After revenues in the segment reached R$850 million last year, compared with zero three years earlier, the platform plans to go a long way in the so-called “middle market,” which brings together businesses with revenues above R$200 million. XP was born making only investments and now boasts R$815 billion under custody.
XP, with about 50,000 clients in its portfolio and R$65 billion under custody in this segment, plans to reach 400,000 companies by 2025 and increase revenues with the segment tenfold by then. Last year, net funding was close to R$30 billion. To expand its base, XP bets on independent financial advisers connected to the platform, which have been adding specialized labor. Of the 500-people commercial team, 90% comes from the external channel.
Since it went public on Nasdaq, at the end of 2019, XP has said that people in Brazil are leaving large banks behind, a move still in its earlier chapters. Yet, XP itself became a bank by setting up the infrastructure of services existing in the old-school financial firms.

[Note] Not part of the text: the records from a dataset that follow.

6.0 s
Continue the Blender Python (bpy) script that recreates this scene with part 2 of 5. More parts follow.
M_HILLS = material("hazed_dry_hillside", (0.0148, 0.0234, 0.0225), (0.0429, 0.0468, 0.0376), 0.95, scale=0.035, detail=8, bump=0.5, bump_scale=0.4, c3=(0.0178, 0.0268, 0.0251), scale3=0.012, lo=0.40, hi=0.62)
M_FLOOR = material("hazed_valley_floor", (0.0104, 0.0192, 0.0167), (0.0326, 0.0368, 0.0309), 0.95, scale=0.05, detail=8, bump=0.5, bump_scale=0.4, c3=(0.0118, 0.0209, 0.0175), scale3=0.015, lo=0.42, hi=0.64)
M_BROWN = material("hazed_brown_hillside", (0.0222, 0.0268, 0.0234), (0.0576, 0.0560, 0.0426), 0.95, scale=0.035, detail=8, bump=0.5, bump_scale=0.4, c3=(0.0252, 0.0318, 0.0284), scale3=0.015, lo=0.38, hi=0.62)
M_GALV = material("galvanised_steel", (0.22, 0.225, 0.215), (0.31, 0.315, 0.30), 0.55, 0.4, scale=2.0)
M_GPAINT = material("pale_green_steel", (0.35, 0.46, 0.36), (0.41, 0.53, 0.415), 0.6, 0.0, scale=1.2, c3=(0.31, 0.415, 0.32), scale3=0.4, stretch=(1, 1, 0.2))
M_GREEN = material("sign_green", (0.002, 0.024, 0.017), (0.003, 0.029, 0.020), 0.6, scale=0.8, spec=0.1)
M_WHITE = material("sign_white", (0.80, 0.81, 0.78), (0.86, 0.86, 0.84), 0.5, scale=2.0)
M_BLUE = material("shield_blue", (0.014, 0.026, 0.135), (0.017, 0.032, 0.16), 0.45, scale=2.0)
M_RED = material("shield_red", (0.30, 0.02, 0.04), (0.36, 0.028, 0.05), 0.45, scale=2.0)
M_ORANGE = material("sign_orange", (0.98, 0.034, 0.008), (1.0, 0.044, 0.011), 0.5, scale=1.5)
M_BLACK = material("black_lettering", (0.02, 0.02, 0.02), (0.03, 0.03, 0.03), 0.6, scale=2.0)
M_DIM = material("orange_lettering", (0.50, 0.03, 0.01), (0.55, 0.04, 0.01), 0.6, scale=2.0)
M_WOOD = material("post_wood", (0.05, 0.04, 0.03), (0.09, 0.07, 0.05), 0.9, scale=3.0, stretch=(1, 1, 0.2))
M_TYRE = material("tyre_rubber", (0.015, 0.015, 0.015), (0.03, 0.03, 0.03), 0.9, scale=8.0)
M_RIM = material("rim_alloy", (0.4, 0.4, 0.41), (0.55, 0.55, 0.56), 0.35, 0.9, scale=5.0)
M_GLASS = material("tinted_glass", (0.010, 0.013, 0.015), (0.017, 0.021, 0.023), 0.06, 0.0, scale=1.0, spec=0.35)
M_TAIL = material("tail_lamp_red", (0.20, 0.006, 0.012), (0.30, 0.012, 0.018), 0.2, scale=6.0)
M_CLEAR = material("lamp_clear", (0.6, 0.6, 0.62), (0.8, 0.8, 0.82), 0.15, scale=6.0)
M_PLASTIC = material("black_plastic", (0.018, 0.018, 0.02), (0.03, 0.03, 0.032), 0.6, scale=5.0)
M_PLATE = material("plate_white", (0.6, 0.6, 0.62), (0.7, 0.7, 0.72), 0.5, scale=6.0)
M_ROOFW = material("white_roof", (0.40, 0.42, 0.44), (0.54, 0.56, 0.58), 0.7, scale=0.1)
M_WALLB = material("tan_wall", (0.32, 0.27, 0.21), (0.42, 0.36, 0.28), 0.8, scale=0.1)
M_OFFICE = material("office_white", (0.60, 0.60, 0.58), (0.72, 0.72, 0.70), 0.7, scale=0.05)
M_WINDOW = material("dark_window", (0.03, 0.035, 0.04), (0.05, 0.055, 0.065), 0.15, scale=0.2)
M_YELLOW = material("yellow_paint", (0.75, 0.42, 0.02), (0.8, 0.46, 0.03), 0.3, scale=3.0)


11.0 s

This created the conditions to move beyond investments. Now the firm wants to repeat in the corporate business what it achieved among individual clients.
“[Corporate] clients who are purely investors are not the main targets [of banks]. They are not the ones who pay the highest spread because they have more bargaining power, they are not so dependent on credit, the bank does not get a ‘cross sell’ so easily,” said Rodrigo Moreira, a partner at XP who leads the corporate business since 2019, after a decade at Itaú. “Banks don’t have a broad suite of products in the portfolio for investment clients. It’s an easier arena for us to fight in.”
By starting with the investment end, XP follows the same logic that helped it scale up services to individuals. This approach includes a platform open to third-party products and a technological overhaul that matches the regulator’s agenda with the advent of open banking to foster competition, said José Berenguer, CEO of Banco XP. “The banking segment will be part of our services, but we will work to connect other providers to our platform. We try to have simple contracts and price appropriately as we do not have to shoulder fixed costs,” he said, referring to distribution through independent financial advisers.
The base is the investment account, since the XP bank account for companies is not yet transactional, Mr. Berenguer said. The firm expects to increase the power of attraction when this stage is over, something expected for later this year. The executive says it is reasonable to estimate that at the current growth rate, the segment will double in size every 18 months.
According to the executive, this customer group is poorly served in traditional bank branches, which depends on credit, pay expensive rates and is the first to suffer in crises. “It is the first credit that disappears,” Mr. Berenguer said.
Offering unsecured credit is not, however, in the original script of Banco XP. “We have also been doing it, but it is not the flagship. Many credits are collateralized [with investments], but our role is also to teach how to take credit, to have a financial life more adequate to the reality of the budget, of the companies’ income,” he said.
Mr. Moreira believes that over time credit will become important for XP as a whole. “Will it be the most important line? Only time will tell, but it is unlikely to happen in the short term.” He says that the company already has some structures where it takes some risk, combining investment collateral. The most likely is to move into some kind of working capital, with export financing lines, with the use of derivatives and treasury operations.
When mapping the universe of entrepreneurs or executives in leading positions in the companies, XP counted about 150,000 clients within its own base, Mr. Moreira said. This has been the starting point. There is synergy with the public served in private banking, of high-net-worth individuals and families.